» Set exercise:
Find how many lines in the material hold the word "values", then state that number and nothing more.

» Stored data:
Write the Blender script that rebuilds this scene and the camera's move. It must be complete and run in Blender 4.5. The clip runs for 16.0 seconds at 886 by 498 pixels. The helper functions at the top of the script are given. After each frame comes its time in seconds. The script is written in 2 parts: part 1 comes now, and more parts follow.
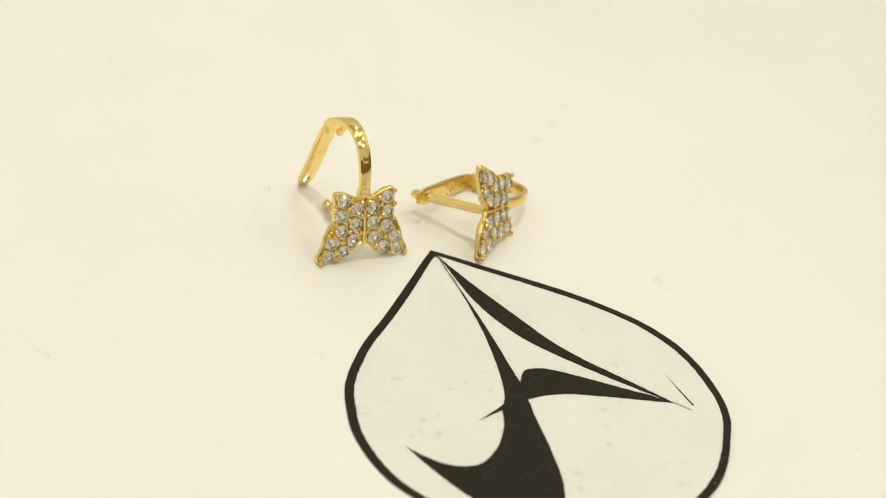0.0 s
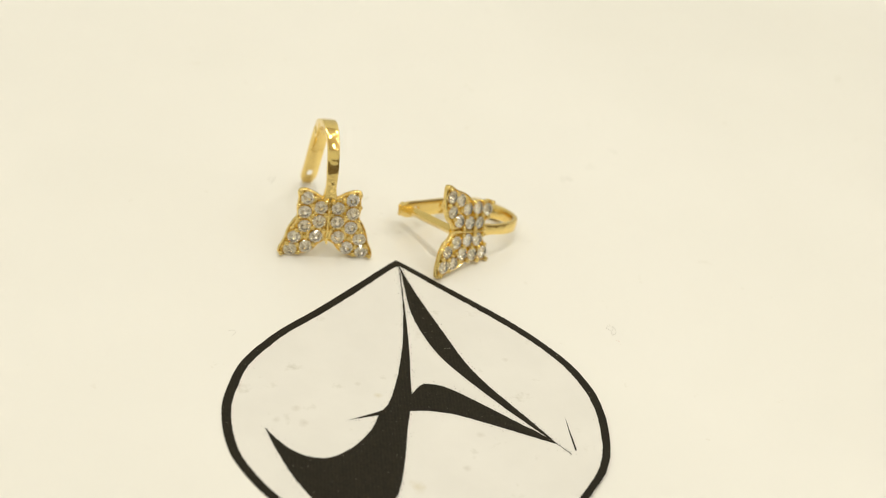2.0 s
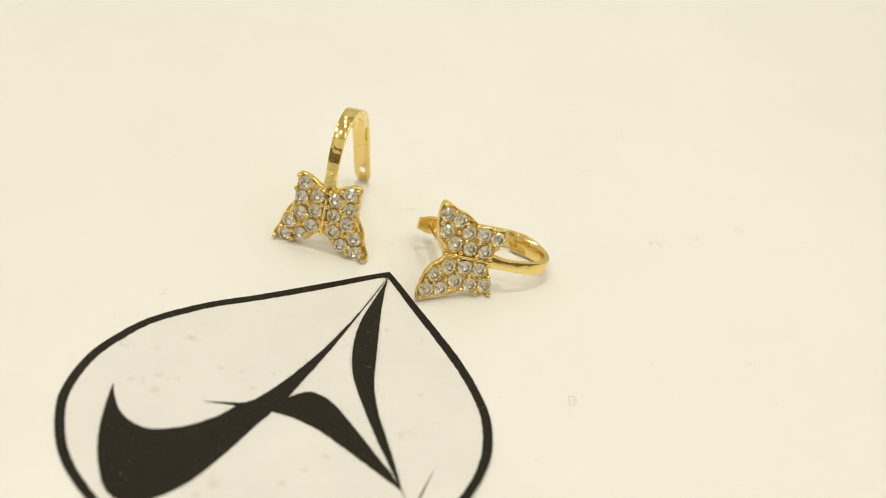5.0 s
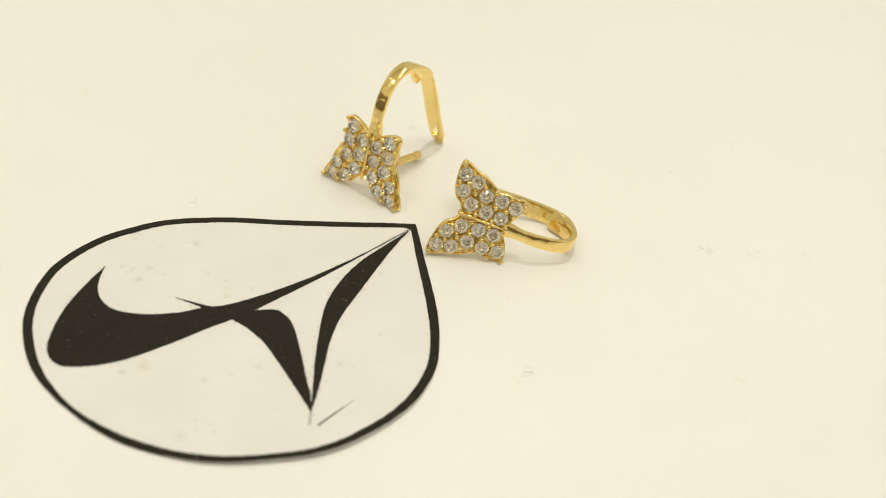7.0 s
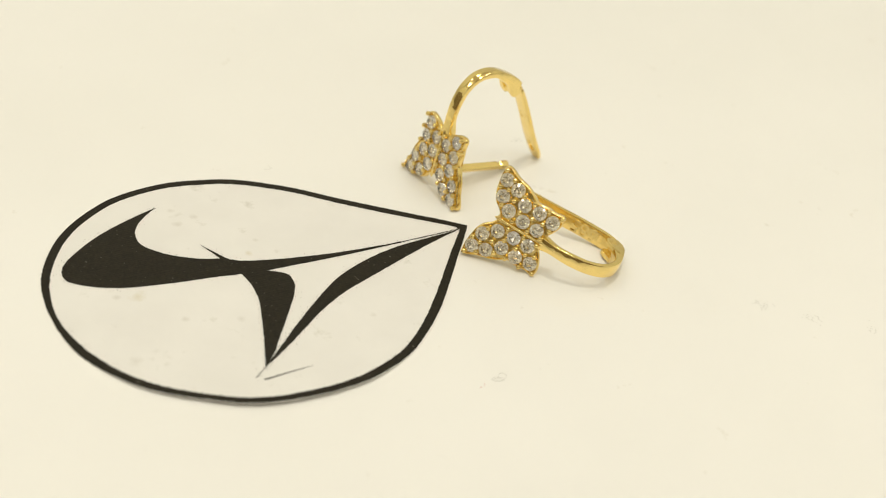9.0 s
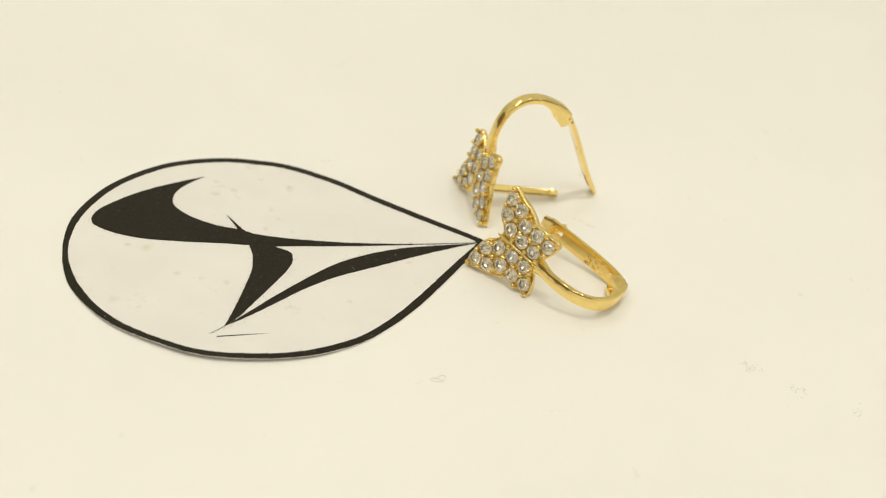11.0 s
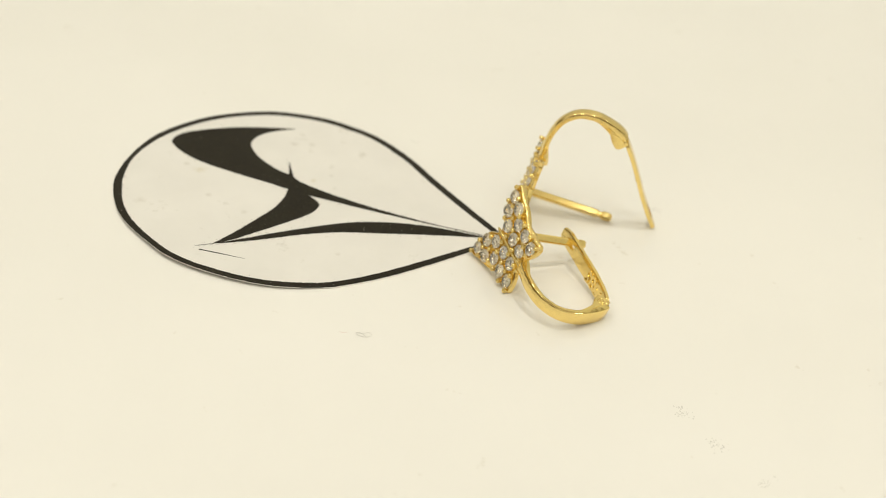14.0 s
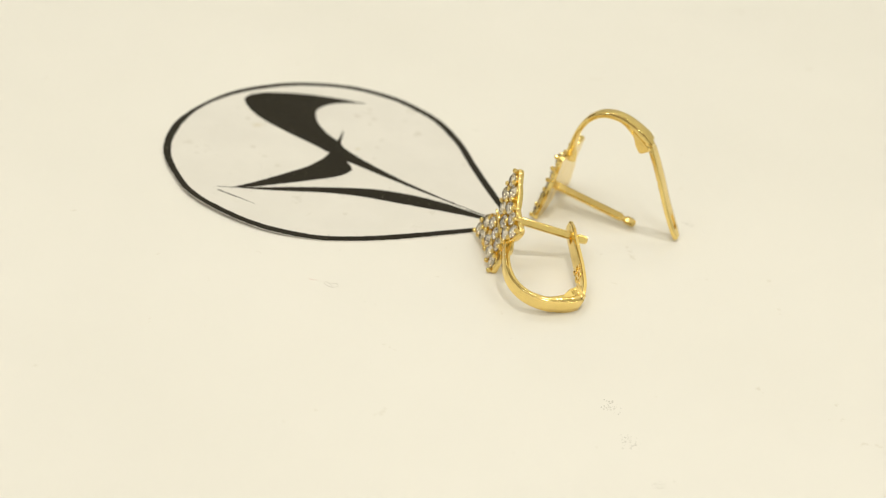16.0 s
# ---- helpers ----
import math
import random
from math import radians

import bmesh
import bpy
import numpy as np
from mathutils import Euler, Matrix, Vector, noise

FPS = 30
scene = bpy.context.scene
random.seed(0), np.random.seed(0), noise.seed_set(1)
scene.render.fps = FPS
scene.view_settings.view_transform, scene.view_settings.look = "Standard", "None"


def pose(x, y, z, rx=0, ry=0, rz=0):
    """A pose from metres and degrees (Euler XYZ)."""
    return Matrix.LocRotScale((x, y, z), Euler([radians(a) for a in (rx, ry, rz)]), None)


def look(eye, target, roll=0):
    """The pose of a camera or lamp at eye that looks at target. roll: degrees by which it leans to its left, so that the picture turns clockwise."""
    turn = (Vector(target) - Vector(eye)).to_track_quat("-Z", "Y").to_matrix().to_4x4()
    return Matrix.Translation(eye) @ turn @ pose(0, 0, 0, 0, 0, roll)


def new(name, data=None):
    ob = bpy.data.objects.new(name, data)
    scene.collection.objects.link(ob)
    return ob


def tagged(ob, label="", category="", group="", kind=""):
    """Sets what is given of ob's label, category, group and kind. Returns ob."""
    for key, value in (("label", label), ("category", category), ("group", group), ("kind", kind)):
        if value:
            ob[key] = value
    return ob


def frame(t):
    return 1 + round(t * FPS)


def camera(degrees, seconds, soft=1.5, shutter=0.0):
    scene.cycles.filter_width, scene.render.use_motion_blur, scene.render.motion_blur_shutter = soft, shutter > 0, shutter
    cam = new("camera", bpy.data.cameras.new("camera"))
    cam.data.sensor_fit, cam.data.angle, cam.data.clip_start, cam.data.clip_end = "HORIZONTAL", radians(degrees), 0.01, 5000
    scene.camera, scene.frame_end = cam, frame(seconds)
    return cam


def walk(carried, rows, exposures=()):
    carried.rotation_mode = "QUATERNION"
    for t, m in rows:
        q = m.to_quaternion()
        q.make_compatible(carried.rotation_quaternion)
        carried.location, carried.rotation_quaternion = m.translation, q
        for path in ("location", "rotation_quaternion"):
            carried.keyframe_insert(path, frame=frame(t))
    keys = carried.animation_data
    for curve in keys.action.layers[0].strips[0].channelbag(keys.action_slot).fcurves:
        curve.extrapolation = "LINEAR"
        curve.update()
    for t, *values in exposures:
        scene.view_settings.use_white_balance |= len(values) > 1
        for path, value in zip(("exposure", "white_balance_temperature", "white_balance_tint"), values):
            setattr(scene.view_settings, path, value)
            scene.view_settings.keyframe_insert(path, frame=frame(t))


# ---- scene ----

» Reply:
3